[Aim]: Transcribe only the lines from the line with "scene.camera, scene.frame_end = cam, frame(seconds)" through the line with "for path, value", exactly, counting both of those lines as part of the stretch.

## START

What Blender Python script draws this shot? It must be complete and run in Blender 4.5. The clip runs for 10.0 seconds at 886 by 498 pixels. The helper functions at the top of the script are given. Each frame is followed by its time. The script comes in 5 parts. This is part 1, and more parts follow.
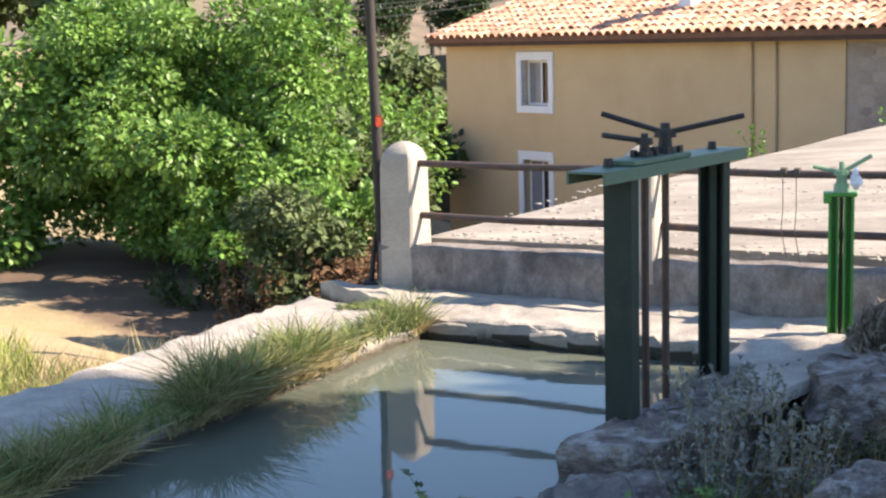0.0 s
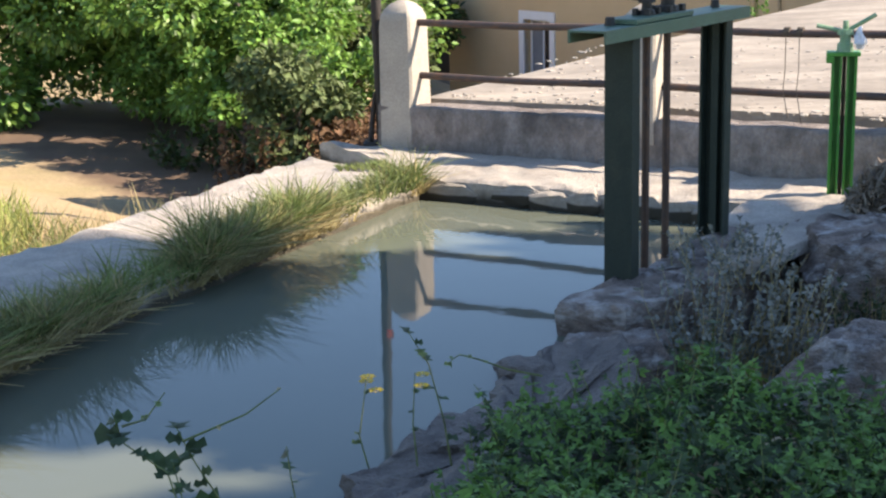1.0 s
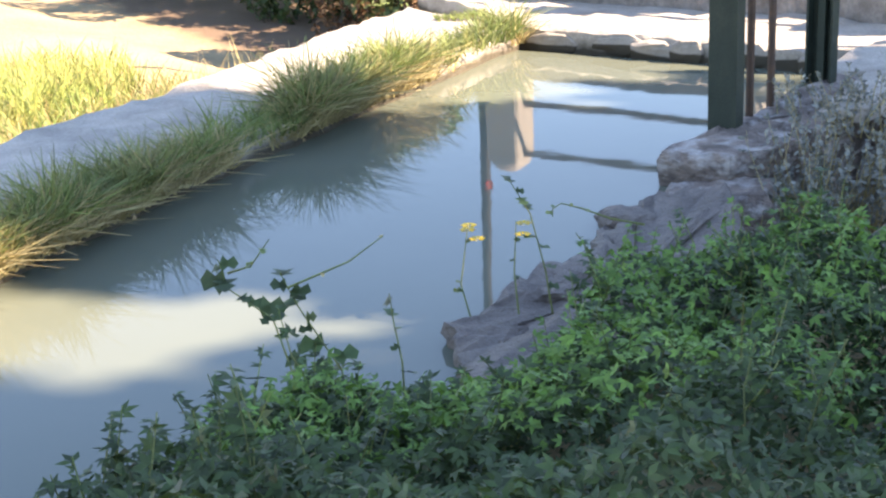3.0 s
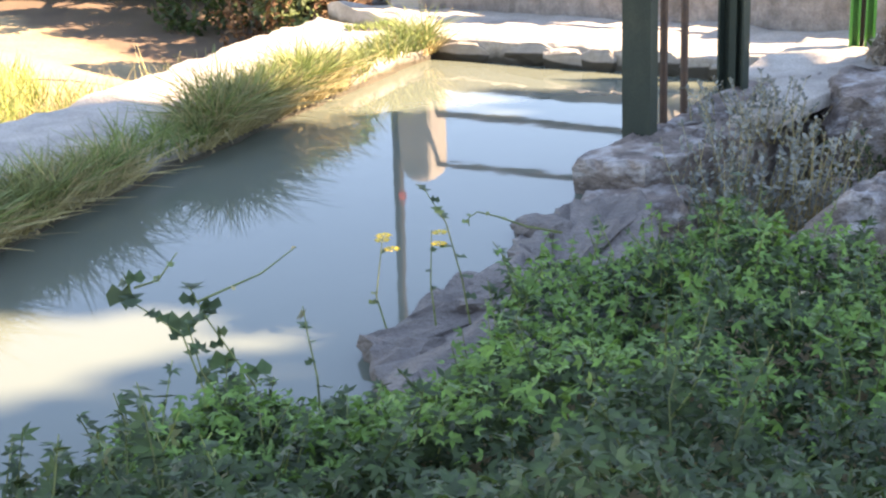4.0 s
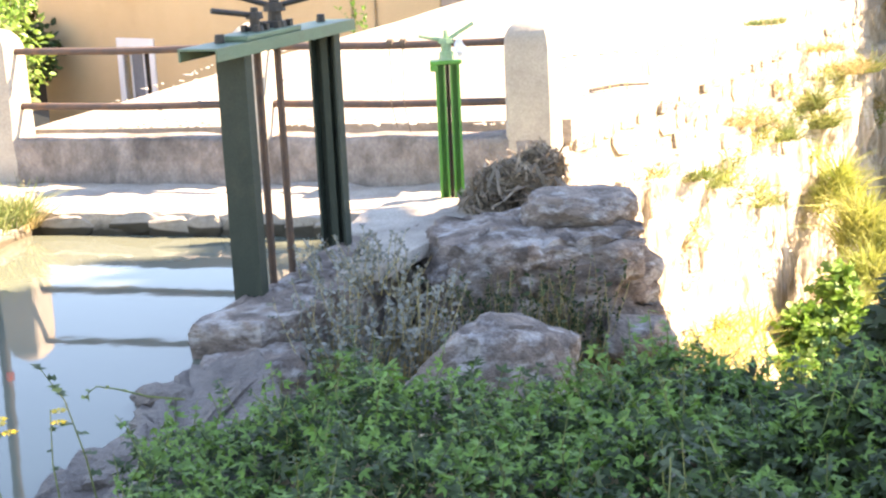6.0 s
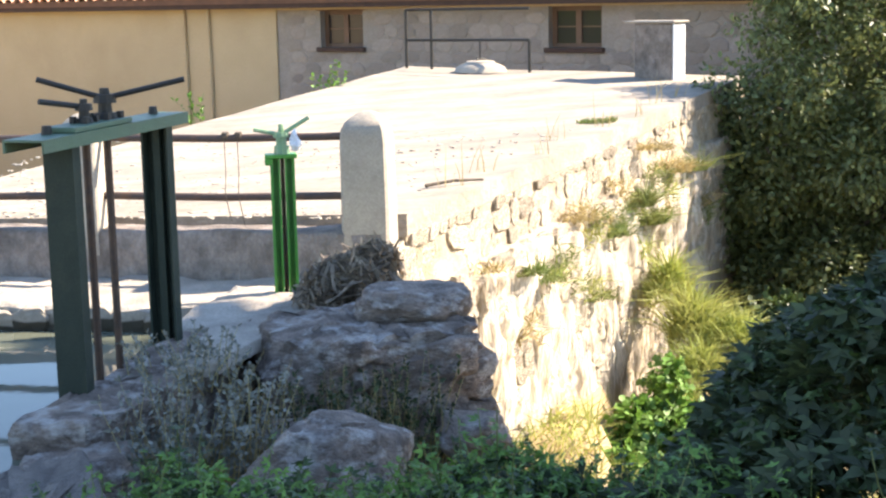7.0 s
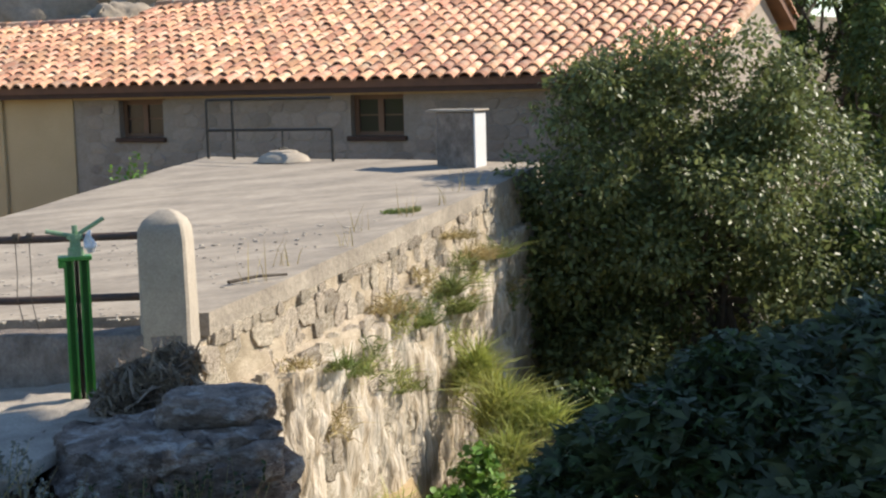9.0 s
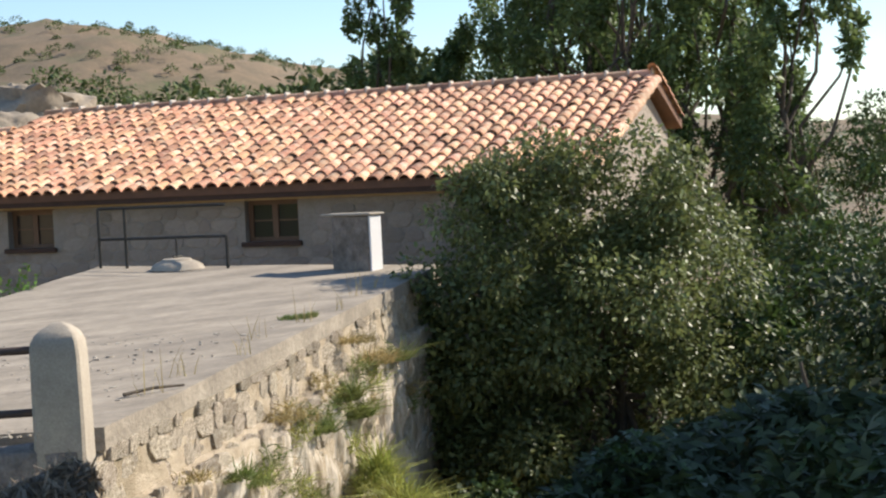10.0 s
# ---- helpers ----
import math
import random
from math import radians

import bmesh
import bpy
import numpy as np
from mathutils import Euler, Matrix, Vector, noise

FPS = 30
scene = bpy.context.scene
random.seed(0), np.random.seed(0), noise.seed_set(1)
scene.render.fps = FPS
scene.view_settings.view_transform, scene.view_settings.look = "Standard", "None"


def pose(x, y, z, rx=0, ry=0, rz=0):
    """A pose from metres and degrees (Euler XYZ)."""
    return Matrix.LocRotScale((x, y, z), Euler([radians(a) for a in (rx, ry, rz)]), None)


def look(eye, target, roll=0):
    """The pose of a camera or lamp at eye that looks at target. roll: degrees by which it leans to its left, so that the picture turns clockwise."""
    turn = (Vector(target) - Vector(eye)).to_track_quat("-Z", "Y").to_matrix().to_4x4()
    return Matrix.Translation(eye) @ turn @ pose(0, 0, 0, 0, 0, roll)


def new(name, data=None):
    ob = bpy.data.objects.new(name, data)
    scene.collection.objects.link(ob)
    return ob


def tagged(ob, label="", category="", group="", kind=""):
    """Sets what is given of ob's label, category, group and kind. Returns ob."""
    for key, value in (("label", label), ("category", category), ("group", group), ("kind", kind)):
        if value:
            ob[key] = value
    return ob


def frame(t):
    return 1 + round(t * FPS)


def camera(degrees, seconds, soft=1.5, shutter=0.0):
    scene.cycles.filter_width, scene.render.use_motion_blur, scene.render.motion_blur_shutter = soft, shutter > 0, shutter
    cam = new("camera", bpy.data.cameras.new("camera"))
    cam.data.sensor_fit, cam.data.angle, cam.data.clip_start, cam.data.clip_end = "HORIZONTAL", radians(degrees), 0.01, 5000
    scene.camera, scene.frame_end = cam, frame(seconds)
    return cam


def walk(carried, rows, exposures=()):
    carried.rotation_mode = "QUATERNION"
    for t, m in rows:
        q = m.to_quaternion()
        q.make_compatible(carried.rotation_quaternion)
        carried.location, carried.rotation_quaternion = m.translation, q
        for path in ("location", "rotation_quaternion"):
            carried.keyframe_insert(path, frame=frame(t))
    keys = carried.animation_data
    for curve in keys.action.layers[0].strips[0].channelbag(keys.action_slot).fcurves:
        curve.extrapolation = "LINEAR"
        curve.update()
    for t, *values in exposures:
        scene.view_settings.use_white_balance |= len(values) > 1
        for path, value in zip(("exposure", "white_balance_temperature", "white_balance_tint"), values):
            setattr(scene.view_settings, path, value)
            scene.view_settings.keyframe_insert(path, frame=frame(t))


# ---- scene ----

## END

[Output below]:
    scene.camera, scene.frame_end = cam, frame(seconds)
    return cam


def walk(carried, rows, exposures=()):
    carried.rotation_mode = "QUATERNION"
    for t, m in rows:
        q = m.to_quaternion()
        q.make_compatible(carried.rotation_quaternion)
        carried.location, carried.rotation_quaternion = m.translation, q
        for path in ("location", "rotation_quaternion"):
            carried.keyframe_insert(path, frame=frame(t))
    keys = carried.animation_data
    for curve in keys.action.layers[0].strips[0].channelbag(keys.action_slot).fcurves:
        curve.extrapolation = "LINEAR"
        curve.update()
    for t, *values in exposures:
        scene.view_settings.use_white_balance |= len(values) > 1
        for path, value in zip(("exposure", "white_balance_temperature", "white_balance_tint"), values):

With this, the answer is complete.